Ontario public high school teachers hold 3rd job action today

Dec 18 2019, 3:25 pm

Ontario public high school teachers are hitting the picket lines today for their third job action this fall.

Education workers represented by the Ontario Secondary School Teachers’ Federation (OSSTF) will hold another one-day strike amidst the ongoing contract talks with the government.

According to the OSSTF, teachers and education workers in certain school boards across Ontario are participating in either a one-day, full withdrawal of services or information pickets in front of schools, at MPPs’ offices, and in other locations throughout the province.

These actions follow a one-day, province-wide walkout on December 4, and a one-day walkout in select areas in Ontario on December 11. A limited withdrawal of services, which began on November 26, will continue province-wide.

“Since our last bargaining date on Tuesday, December 3, we have seen no change in the Minister of Education’s agenda of increasing class sizes, forcing e-learning on our high school students, and continuing the funding cuts that take valuable support staff and services out of our schools,” said OSSTF/FEESO President Harvey Bischof in a statement.

“We hope that the Ford government is ready to negotiate a fair deal.  A deal that is good for students, good for education workers, good for teachers, and good for our province.  But if not, we’re ready to fight for their future, and we will use every tool available to us to do so,” said Bischof.

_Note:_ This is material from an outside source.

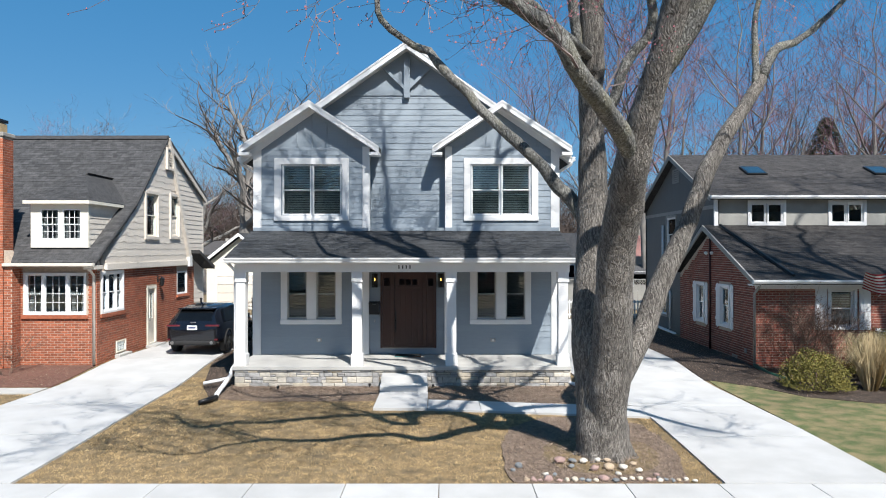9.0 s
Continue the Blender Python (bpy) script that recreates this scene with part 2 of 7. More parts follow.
def bark(name, pale, dark, cell, stretch, depth, moss=0.0):
    """Long ridged plates between dark furrows, with grey lichen patches."""
    m = mat(name, pale, tuple(c * 0.62 for c in pale), 3.0, 0.95, 0.0, 45, fine=0.3, coarse=0.25, stretch=(1, 1, 0.6))
    N, L = m.node_tree.nodes, m.node_tree.links
    p = N["Principled BSDF"]
    geo, mp, wob, add = N.new("ShaderNodeNewGeometry"), N.new("ShaderNodeMapping"), N.new("ShaderNodeTexNoise"), N.new("ShaderNodeMix")
    wob.inputs["Scale"].default_value, wob.inputs["Detail"].default_value = 6.0, 5
    add.data_type, add.blend_type = "RGBA", "ADD"
    add.inputs[0].default_value = 0.14
    L.new(geo.outputs["Position"], wob.inputs["Vector"])
    L.new(geo.outputs["Position"], add.inputs[6]), L.new(wob.outputs["Color"], add.inputs[7])
    mp.inputs["Scale"].default_value = stretch
    L.new(add.outputs[2], mp.inputs["Vector"])
    vor, grain = N.new("ShaderNodeTexVoronoi"), N.new("ShaderNodeTexNoise")
    vor.feature = "DISTANCE_TO_EDGE"
    vor.inputs["Scale"].default_value = cell
    grain.inputs["Scale"].default_value, grain.inputs["Detail"].default_value = cell * 1.1, 7
    L.new(mp.outputs[0], vor.inputs["Vector"]), L.new(mp.outputs[0], grain.inputs["Vector"])
    ridge = N.new("ShaderNodeMapRange")
    ridge.inputs[2].default_value, ridge.inputs[4].default_value = 0.35, 0.34
    L.new(vor.outputs["Distance"], ridge.inputs[0])
    high = N.new("ShaderNodeMath")
    high.operation = "MULTIPLY_ADD"
    high.inputs[1].default_value = 1.25
    L.new(grain.outputs[0], high.inputs[0]), L.new(ridge.outputs[0], high.inputs[2])
    old = p.inputs["Base Color"].links[0].from_socket
    mix = N.new("ShaderNodeMix")
    mix.data_type = "RGBA"
    mix.inputs[6].default_value = (*dark, 1)
    tone = N.new("ShaderNodeMapRange")
    tone.inputs[1].default_value, tone.inputs[2].default_value, tone.inputs[3].default_value = 0.55, 1.0, 0.08
    L.new(high.outputs[0], tone.inputs[0])
    L.new(tone.outputs[0], mix.inputs[0]), L.new(old, mix.inputs[7])
    out = mix.outputs[2]
    if moss:
        spot, sr, green = N.new("ShaderNodeTexNoise"), N.new("ShaderNodeMapRange"), N.new("ShaderNodeMix")
        spot.inputs["Scale"].default_value, spot.inputs["Detail"].default_value = 2.6, 6
        L.new(geo.outputs["Position"], spot.inputs["Vector"])
        sr.inputs[1].default_value, sr.inputs[2].default_value, sr.inputs[4].default_value = 0.5, 0.68, moss
        L.new(spot.outputs[0], sr.inputs[0])
        green.data_type = "RGBA"
        green.inputs[7].default_value = (0.25, 0.235, 0.13, 1)
        L.new(sr.outputs[0], green.inputs[0]), L.new(out, green.inputs[6])
        out = green.outputs[2]
    L.new(out, p.inputs["Base Color"])
    bn = N.new("ShaderNodeBump")
    bn.inputs["Strength"].default_value, bn.inputs["Distance"].default_value = 1.0, depth
    L.new(high.outputs[0], bn.inputs["Height"]), L.new(bn.outputs[0], p.inputs["Normal"])
    return m


BARK = bark("grey_brown_bark", (0.34, 0.310, 0.272), (0.060, 0.052, 0.045), 32.0, (1, 1, 0.10), 0.040)
LIMB = bark("limb_bark", (0.315, 0.308, 0.280), (0.058, 0.055, 0.049), 26.0, (1, 1, 0.45), 0.028, 0.3)
TWIG = mat("budding_twig", (0.250, 0.205, 0.188), (0.125, 0.092, 0.090), 2, 0.9, fine=0.1, island=0.25)
BUD = mat("red_maple_bud", (0.46, 0.15, 0.19), (0.40, 0.16, 0.15), 0.7, 0.8, fine=0.1, island=0.3)
REDTWIG = mat("red_maple_twig", (0.235, 0.118, 0.140), (0.172, 0.104, 0.114), 0.3, 0.9, fine=0.1, island=0.25)
FARTWIG = mat("far_wood_twig", (0.112, 0.080, 0.064), (0.066, 0.053, 0.047), 0.35, 0.95, fine=0.1, rand=0.25, island=0.2, coarse=0.35)
PALETWIG = mat("pale_bare_twig", (0.200, 0.178, 0.160), (0.140, 0.124, 0.112), 0.5, 0.95, fine=0.1, rand=0.15, island=0.25)
FARBARK = mat("far_bark", (0.235, 0.220, 0.200), (0.150, 0.140, 0.128), 1.5, 0.95, fine=0.2, rand=0.15)
PINE = mat("dark_conifer", (0.075, 0.105, 0.040), (0.125, 0.145, 0.060), 1.2, 0.9, fine=0.2, island=0.35)
LAWN = mat("dormant_lawn_soil", (0.235, 0.168, 0.088), (0.120, 0.087, 0.046), 5.0, 0.95, 0.6, 120, fine=0.3, coarse=0.22)
BLADE = mat("straw_grass_blade", (0.58, 0.415, 0.205), (0.25, 0.172, 0.084), 4.0, 0.85, fine=0.25, island=0.5, coarse=0.5, bscale=22)
GREENBLADE = mat("spring_grass_blade", (0.105, 0.145, 0.040), (0.31, 0.245, 0.120), 1.7, 0.85, fine=0.2, island=0.45, coarse=0.35)
GREENLAWN = mat("greening_lawn_soil", (0.072, 0.095, 0.030), (0.215, 0.170, 0.085), 2.6, 0.95, 0.6, 60, fine=0.45, coarse=0.35)
MULCH = mat("brown_mulch", (0.14, 0.098, 0.072), (0.215, 0.158, 0.117), 9, 0.95, 0.9, 110, fine=0.4, coarse=0.2)
CHIP = mat("mulch_chip", (0.185, 0.132, 0.096), (0.285, 0.215, 0.160), 5, 0.95, fine=0.2, island=0.5)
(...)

The following boards will be taking part in Wednesday’s job action:

  • Lakehead District School Board
  • Thunder Bay Catholic District School Board
  • Lambton Kent District School Board
  • Thames Valley District School Board
  • Waterloo Region District School Board
  • Waterloo Catholic District School Board
  • York Region District School Board
  • York Catholic District School Board
  • Halton District School Board
  • Kawartha Pine Ridge District School Board

Wednesday’s job action comes as the union continues to press the Ontario government to reverse its increase to class size and mandatory e-learning requirements.